The human brain contains around 100 billion neurons. Their genesis, development and degeneration are all governed by underlying gene regulatory networks (GRNs). These fundamental biological processes represent a nexus where basic and translational neurobiology converge; the same processes that orchestrate normal neuronal development, maturation and death are those that malfunction in neurodevelopmental and neurodegenerative disorders. We aim to identify these networks and uncover how they vary across individuals, thereby causing errors of neurodevelopment or susceptibility to neurodegeneration. This overarching goal is as much about developing a basic understanding of how neuronal phenotype emerges from interactions among the genes of the network as it is about translating this understanding into identification of novel therapeutic targets. All of our work is guided by a credo that understanding basic biological mechanisms and identifying targets for therapeutic intervention are inextricably intertwined. To implement this vision, we work collaboratively with basic, clinical and translational neuroscientists, molecular biologists, stem cell biologists and computational biologists.

This mission can be broken down into three overlapping phases, First, we need to define the networks. We do this by using induced pluripotent stem cells (iPSCs) to examine neuronal development and degeneration on specific genetic backgrounds (our disease focus is increasingly on ASD and Alzheimer’s Disease). We use a variety of genomic tools to harvest transcriptional and epigenetic data and then interrogate these data to infer the interactions among the genes and to define how the network topology changes during neuronal development and neuronal death. Second, we need to attribute changes in network topology to specific genes. This we do by using genome editing to introduce specific genetic changes and then reanalysing the network topology. Third, we use a range of genetic and small molecule manipulations to target specific pathways inferred from the network analyses. Our hope is to identify candidate pathways and genes that may represent novel therapeutic targets to delay, abrogate or rescue aberrant neuronal development or degeneration.

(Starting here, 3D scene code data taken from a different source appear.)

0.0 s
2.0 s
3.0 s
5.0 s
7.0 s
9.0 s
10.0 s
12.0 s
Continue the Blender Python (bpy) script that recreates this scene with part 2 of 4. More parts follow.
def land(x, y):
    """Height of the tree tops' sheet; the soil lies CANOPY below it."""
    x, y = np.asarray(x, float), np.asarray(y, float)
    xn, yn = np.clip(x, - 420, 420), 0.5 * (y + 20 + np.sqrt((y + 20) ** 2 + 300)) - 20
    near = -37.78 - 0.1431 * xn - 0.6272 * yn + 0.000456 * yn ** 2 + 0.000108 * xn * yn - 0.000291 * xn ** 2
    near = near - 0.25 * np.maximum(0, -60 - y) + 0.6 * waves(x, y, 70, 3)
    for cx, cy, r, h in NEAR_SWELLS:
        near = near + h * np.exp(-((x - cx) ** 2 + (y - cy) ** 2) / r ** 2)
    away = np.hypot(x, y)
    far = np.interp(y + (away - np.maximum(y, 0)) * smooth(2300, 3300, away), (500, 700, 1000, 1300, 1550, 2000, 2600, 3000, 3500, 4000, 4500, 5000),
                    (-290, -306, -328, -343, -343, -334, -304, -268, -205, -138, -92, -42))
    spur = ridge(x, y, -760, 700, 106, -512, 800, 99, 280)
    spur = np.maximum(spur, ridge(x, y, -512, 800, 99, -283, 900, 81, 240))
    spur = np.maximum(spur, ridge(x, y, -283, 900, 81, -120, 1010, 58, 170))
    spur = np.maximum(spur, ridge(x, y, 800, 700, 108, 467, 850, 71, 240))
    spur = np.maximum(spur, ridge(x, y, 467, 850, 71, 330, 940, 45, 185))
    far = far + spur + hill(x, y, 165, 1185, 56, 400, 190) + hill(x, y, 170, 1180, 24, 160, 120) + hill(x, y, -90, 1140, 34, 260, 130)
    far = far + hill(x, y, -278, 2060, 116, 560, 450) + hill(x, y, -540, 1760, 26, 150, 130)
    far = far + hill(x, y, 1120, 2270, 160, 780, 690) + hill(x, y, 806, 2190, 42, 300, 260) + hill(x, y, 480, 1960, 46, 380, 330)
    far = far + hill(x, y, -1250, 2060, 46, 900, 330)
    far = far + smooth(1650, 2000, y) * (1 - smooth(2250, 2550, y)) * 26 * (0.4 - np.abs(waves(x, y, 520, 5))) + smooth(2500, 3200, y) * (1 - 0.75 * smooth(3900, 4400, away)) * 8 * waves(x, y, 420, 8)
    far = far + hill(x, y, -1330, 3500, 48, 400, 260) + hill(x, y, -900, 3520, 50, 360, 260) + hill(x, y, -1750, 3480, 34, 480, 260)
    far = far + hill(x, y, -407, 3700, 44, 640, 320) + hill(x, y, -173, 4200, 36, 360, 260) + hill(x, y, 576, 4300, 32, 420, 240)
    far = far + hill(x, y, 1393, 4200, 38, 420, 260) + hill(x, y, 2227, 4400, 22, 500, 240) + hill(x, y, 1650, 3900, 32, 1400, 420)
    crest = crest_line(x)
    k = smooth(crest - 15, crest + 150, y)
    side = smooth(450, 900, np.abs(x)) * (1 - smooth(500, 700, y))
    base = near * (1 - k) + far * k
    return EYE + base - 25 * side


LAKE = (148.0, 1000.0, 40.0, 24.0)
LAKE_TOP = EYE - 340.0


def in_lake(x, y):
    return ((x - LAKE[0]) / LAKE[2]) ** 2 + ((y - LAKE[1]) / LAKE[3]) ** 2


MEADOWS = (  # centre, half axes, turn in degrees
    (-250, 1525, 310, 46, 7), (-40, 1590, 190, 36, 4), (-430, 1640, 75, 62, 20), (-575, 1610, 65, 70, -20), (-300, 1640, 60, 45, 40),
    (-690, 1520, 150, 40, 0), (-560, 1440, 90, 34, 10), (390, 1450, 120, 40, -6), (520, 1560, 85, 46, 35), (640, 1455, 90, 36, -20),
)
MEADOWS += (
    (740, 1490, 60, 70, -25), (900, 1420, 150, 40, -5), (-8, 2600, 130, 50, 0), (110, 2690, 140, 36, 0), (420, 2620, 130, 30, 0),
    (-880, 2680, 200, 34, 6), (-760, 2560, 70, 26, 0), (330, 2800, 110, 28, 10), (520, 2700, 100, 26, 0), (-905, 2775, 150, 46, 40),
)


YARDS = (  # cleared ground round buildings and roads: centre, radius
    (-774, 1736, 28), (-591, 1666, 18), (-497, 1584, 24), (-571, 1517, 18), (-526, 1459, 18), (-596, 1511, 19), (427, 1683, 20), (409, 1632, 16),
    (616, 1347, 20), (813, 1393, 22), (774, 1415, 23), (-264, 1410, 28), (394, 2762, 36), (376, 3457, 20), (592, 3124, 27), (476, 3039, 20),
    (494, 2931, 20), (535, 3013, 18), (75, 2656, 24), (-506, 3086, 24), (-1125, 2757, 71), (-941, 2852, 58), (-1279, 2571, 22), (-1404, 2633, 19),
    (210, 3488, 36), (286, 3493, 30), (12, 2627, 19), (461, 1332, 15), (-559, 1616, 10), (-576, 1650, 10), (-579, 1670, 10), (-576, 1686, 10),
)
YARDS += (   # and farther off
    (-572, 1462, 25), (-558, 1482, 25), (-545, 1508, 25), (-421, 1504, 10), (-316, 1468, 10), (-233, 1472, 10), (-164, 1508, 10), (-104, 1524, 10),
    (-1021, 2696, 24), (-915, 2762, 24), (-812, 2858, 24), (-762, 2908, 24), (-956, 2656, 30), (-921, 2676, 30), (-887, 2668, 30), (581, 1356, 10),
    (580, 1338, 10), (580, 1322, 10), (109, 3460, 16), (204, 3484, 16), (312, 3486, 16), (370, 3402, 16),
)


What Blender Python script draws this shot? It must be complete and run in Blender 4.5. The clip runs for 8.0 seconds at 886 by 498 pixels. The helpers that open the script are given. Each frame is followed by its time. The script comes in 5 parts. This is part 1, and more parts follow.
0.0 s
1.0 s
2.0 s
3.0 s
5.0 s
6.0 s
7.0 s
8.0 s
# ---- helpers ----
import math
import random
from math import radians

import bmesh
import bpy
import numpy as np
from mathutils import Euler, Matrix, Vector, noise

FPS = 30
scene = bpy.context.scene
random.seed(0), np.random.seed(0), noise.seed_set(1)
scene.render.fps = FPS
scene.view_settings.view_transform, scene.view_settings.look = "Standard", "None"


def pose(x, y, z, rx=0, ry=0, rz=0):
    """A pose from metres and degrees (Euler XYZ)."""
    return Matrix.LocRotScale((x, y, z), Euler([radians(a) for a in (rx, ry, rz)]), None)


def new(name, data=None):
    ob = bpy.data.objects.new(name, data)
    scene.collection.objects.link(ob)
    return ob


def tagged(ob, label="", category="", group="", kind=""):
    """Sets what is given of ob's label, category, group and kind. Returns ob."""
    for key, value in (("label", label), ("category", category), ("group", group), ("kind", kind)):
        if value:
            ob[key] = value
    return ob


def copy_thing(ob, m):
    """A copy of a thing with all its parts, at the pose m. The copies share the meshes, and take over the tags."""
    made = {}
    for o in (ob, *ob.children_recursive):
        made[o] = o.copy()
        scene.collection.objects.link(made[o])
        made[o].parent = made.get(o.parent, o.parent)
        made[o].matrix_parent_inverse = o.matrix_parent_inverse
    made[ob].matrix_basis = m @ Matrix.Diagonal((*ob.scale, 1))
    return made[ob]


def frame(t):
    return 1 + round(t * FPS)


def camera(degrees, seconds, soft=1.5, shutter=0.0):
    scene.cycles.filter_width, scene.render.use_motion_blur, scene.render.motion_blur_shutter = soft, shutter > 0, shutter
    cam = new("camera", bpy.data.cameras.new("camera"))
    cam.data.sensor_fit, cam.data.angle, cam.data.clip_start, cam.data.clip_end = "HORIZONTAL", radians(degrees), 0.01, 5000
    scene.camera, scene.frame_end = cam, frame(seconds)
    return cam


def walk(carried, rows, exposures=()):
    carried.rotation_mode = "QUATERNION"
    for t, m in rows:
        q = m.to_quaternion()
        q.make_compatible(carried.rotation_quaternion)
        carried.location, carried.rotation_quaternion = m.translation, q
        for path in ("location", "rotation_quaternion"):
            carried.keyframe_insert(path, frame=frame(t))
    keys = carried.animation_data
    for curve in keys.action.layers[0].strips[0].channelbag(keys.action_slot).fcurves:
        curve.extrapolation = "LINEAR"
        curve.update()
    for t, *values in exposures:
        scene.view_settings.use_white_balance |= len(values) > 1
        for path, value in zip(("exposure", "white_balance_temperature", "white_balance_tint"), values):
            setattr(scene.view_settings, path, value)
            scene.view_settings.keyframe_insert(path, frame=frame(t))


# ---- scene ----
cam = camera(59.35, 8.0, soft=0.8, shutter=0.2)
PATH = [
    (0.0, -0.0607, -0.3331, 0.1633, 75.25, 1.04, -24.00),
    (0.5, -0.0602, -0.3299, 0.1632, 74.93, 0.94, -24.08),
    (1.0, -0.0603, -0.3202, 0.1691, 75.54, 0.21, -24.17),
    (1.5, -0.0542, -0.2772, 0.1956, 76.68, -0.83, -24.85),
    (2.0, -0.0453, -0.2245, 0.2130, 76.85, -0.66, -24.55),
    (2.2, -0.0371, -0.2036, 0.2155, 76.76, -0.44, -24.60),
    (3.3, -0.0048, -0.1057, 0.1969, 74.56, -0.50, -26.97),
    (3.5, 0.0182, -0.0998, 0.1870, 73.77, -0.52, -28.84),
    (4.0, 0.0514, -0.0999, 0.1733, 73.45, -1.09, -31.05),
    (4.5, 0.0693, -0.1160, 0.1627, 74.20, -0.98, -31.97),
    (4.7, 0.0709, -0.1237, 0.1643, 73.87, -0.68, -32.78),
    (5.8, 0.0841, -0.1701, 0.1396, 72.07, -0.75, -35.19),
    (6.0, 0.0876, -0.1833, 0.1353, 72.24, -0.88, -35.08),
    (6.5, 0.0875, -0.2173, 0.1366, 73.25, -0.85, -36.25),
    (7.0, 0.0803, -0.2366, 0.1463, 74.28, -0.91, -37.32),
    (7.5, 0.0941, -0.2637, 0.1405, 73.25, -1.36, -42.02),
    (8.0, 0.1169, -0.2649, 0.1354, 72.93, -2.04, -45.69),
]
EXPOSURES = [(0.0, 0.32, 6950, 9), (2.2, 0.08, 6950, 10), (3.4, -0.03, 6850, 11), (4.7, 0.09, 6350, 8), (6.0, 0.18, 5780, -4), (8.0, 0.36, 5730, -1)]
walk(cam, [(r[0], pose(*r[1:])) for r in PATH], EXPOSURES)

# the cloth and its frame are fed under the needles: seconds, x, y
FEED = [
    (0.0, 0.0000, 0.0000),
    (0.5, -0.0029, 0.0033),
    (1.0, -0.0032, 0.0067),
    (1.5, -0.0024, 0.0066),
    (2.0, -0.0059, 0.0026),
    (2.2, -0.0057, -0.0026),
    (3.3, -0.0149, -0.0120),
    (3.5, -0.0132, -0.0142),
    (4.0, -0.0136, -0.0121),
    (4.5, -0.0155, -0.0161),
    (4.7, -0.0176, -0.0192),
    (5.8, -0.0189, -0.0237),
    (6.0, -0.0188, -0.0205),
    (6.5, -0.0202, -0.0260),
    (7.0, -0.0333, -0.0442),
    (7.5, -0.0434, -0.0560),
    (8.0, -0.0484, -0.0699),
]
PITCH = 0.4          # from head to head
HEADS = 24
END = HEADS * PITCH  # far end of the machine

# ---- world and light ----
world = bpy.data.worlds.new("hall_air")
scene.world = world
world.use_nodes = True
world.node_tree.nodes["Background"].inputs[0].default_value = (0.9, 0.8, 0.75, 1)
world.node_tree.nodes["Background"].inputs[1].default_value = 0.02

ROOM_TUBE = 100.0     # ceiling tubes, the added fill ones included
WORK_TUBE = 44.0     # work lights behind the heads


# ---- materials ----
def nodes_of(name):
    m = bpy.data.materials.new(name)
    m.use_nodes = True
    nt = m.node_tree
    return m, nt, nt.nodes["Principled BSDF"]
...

 As well as this systems approach, we also focus on transcription factors that are known regulators of neurodevelopment and neurodegeneration. Much of our attention has been focussed on REST, a key transcriptional regulator, that we have shown plays a critical role in embryonic neurogenesis and in maintaining adult neuronal phenotype. Furthermore, REST is a critical component in mediating cell death in Huntington’s Disease and potentially in rescuing cell death in Alzheimer’s disease.

 We are part of a broad consortium of scientists at Oxford under the ARUK Drug Development Institute that will expedite rapid translation of our findings to develop target-enabling packages including assays, screens, probe compounds and other reagents for target development.